### Written request:
Work out how many lines of the listing hold the string "keys", then answer with that number and nothing else.

### Source records:

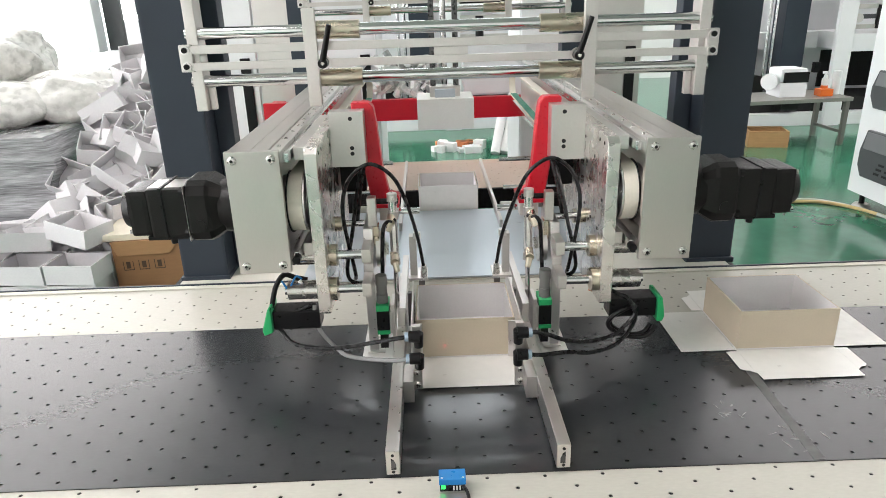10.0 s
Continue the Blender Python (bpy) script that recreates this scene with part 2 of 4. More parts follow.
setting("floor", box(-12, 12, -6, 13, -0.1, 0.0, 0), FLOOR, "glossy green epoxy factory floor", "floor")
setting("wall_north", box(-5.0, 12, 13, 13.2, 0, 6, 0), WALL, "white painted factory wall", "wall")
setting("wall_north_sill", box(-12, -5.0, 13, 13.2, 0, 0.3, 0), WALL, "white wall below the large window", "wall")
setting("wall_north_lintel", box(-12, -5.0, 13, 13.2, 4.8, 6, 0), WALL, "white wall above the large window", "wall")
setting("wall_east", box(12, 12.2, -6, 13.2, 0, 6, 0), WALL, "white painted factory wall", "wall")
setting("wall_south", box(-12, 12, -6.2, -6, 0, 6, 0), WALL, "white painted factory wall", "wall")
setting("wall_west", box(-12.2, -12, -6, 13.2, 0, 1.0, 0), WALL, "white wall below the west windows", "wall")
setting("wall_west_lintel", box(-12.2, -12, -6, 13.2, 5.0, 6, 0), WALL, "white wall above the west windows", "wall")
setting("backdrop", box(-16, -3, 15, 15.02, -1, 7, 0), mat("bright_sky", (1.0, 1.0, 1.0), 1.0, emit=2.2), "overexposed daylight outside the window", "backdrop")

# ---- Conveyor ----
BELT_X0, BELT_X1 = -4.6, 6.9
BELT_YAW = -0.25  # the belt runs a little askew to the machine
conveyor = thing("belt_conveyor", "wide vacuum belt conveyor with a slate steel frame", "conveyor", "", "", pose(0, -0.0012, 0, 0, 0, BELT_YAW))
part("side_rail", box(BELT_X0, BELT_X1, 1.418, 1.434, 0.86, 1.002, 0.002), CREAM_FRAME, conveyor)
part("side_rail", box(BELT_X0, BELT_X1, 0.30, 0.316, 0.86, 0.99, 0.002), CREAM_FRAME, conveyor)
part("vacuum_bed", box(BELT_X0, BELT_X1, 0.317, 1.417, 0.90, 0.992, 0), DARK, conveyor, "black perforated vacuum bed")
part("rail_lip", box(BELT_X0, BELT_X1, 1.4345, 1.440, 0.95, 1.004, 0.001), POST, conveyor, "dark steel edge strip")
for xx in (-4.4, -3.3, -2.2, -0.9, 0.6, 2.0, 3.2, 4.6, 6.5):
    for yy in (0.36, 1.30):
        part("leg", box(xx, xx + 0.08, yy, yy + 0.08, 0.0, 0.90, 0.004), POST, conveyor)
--
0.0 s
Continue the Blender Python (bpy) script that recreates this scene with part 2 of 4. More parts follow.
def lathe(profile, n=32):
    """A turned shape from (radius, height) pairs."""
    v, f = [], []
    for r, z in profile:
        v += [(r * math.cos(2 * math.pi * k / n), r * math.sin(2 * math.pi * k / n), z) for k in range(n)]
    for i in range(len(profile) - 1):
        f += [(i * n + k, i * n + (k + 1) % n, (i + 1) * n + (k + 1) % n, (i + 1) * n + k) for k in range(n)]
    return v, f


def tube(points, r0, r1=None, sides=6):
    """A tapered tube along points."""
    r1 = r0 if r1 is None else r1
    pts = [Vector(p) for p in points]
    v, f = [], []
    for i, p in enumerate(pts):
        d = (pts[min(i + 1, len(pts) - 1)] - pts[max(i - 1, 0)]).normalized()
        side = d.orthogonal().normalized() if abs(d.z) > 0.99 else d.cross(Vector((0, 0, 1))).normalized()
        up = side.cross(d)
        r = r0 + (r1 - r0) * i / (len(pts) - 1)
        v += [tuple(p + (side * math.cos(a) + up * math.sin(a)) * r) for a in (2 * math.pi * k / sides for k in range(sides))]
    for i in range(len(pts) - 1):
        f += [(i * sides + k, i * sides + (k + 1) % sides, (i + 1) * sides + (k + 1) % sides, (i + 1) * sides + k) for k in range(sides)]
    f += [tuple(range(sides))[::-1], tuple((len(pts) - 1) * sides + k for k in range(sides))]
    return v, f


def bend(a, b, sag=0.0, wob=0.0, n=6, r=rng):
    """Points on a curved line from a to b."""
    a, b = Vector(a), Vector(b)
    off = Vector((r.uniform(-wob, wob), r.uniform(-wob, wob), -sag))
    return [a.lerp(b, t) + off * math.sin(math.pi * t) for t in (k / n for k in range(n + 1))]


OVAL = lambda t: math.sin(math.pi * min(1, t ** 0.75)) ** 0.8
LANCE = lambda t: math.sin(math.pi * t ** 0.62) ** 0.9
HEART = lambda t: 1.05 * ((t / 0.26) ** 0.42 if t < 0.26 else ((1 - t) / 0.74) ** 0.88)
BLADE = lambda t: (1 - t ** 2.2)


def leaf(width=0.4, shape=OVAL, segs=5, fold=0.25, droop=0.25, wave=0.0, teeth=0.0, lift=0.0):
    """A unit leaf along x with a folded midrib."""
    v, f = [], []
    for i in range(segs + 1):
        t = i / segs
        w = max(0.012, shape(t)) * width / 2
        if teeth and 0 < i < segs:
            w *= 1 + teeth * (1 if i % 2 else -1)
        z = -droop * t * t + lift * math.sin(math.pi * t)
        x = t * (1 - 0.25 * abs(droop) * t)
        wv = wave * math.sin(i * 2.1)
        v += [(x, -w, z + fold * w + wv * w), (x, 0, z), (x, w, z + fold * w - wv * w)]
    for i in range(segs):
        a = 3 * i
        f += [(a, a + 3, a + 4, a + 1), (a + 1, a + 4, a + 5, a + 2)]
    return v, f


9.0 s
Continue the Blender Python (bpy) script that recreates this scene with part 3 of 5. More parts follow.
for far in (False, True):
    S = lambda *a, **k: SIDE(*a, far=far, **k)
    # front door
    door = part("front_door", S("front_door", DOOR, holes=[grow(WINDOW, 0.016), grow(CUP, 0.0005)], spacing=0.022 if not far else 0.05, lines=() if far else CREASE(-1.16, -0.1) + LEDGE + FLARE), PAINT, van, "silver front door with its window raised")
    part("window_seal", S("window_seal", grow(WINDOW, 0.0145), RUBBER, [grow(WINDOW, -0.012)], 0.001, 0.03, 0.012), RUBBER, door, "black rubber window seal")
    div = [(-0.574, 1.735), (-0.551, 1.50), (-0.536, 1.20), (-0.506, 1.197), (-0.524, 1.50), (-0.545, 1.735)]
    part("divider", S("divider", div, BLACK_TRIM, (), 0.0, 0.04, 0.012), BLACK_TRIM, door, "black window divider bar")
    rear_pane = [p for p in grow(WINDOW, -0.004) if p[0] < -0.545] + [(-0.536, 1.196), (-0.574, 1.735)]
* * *
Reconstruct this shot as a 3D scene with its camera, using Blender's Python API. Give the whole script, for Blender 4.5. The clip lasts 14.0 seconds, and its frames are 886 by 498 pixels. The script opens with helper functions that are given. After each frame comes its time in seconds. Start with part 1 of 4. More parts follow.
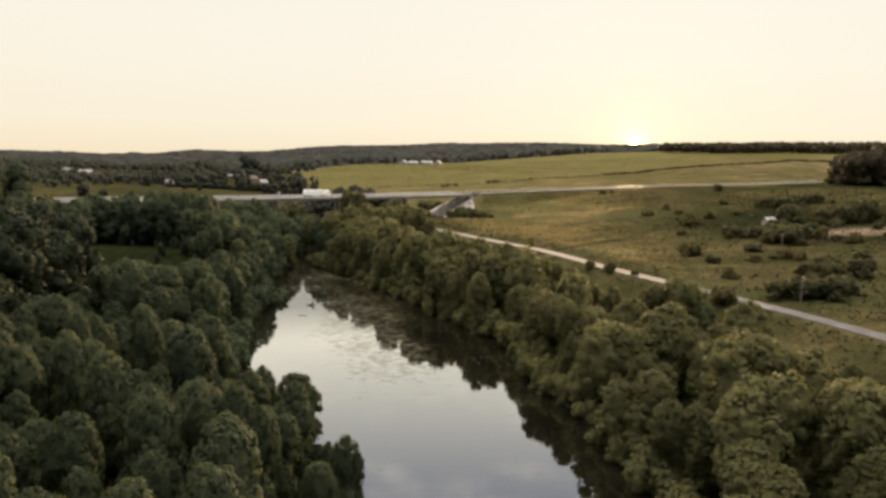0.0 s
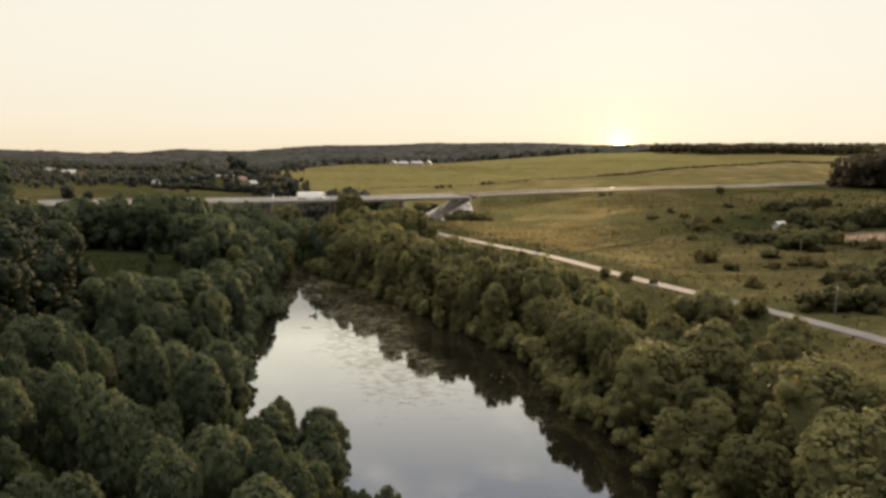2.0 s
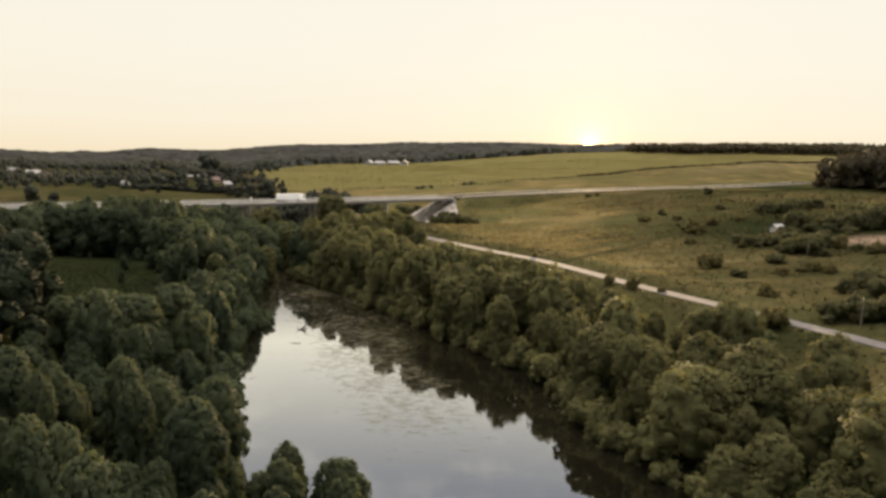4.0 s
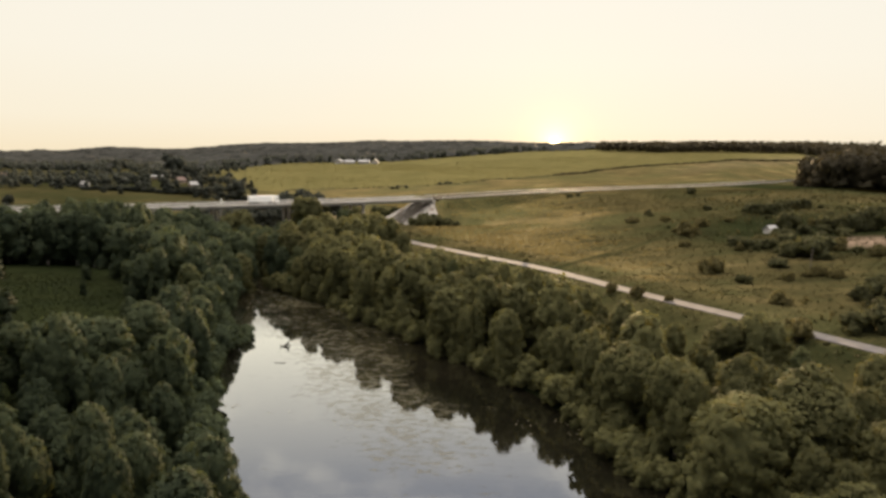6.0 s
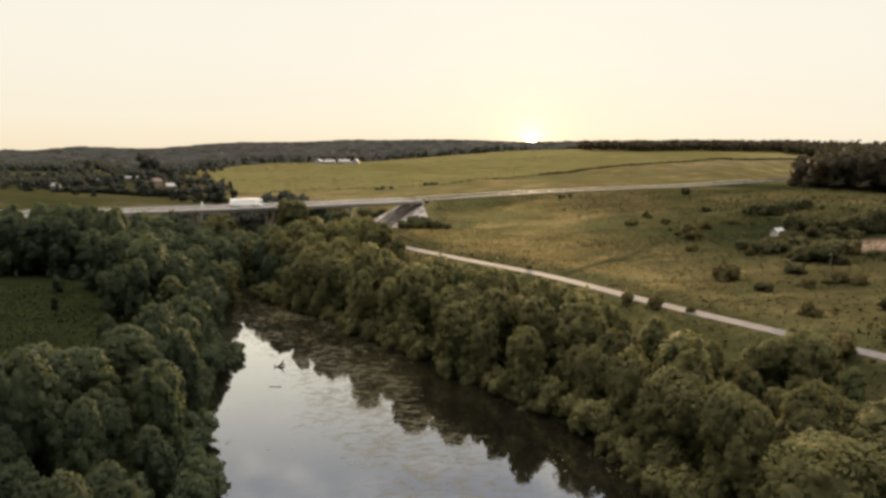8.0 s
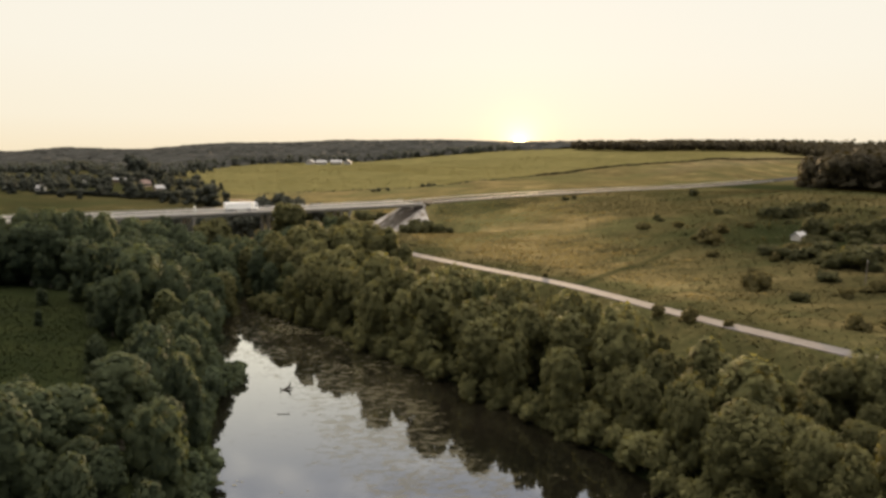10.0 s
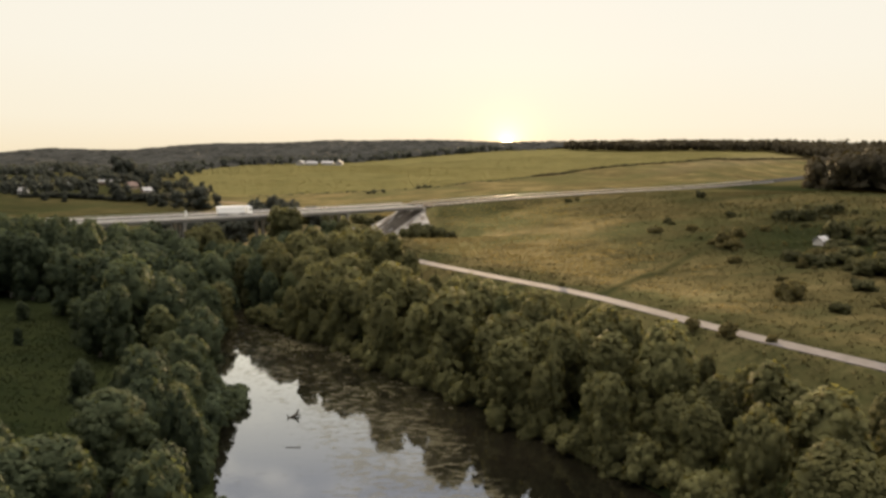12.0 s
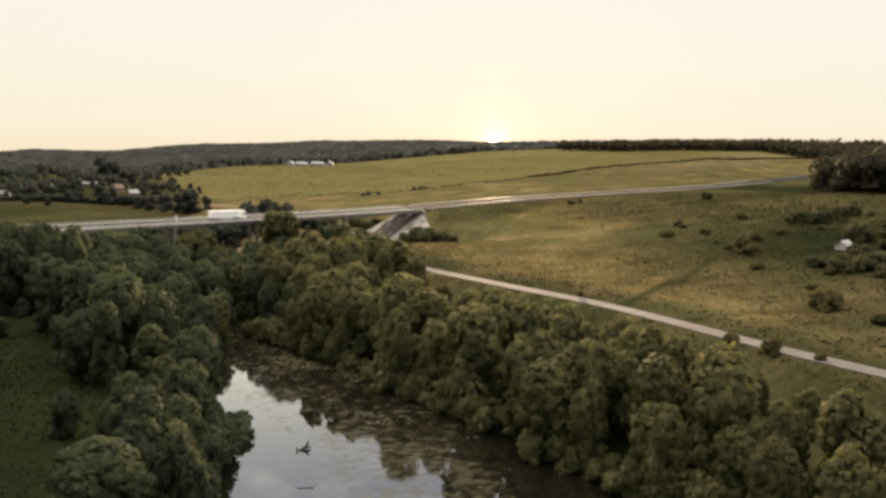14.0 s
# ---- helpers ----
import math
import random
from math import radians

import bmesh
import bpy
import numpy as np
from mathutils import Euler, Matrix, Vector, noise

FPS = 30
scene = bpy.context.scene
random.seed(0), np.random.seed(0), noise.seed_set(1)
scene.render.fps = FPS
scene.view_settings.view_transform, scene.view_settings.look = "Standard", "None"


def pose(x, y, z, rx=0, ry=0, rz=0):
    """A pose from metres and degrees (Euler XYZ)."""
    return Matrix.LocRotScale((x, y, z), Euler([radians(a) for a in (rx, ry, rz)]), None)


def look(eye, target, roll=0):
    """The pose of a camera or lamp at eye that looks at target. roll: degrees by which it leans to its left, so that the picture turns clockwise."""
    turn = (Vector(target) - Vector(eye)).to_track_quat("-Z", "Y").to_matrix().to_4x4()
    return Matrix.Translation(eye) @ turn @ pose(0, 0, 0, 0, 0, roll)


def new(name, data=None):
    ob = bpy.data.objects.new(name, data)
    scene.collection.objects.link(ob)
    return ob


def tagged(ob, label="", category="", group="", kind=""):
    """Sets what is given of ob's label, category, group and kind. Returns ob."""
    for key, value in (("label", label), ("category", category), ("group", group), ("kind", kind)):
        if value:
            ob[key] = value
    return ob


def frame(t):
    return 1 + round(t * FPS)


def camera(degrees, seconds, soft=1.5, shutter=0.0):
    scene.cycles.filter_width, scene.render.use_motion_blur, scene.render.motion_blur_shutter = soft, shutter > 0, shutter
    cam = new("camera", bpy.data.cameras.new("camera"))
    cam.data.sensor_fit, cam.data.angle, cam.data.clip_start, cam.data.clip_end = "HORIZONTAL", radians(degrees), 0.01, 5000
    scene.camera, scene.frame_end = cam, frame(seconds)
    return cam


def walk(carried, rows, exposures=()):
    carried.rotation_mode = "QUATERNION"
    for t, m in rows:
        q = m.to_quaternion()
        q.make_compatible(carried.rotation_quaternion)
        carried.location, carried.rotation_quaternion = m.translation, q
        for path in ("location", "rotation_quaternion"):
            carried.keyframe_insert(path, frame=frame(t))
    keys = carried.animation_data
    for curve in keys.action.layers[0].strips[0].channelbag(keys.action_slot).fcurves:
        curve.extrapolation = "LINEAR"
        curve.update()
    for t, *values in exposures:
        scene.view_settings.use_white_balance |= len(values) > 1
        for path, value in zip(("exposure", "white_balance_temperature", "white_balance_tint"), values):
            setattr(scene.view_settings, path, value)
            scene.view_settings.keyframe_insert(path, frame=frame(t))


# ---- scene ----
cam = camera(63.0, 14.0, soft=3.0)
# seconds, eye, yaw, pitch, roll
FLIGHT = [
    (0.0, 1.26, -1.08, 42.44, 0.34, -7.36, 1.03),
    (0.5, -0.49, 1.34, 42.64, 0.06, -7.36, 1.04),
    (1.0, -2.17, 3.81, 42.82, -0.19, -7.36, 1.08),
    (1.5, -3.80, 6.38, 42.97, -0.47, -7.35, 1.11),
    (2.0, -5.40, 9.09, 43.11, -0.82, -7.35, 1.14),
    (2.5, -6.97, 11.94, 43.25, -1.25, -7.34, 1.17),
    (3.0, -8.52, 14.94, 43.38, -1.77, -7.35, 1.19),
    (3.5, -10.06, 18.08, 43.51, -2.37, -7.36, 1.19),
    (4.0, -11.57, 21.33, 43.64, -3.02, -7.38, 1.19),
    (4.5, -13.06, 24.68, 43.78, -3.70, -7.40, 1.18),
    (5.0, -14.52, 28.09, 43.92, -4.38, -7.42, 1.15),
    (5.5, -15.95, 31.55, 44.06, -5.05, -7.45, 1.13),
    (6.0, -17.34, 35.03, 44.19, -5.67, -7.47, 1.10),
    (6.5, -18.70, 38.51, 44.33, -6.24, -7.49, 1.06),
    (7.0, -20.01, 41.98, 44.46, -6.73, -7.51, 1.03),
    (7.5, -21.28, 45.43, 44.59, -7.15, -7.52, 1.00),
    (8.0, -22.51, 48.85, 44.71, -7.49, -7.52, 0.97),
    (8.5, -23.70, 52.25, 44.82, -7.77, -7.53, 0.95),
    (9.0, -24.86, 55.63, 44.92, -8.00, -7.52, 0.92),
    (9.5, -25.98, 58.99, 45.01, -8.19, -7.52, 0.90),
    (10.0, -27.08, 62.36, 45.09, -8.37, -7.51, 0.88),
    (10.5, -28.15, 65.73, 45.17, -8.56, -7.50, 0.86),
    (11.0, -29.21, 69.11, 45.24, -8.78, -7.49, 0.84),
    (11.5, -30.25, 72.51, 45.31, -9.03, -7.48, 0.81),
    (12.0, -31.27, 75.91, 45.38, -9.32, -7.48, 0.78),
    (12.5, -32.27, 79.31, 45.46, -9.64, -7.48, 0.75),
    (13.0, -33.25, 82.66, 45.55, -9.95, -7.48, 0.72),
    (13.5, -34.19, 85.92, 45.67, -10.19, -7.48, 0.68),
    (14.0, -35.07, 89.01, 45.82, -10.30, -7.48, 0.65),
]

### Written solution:
2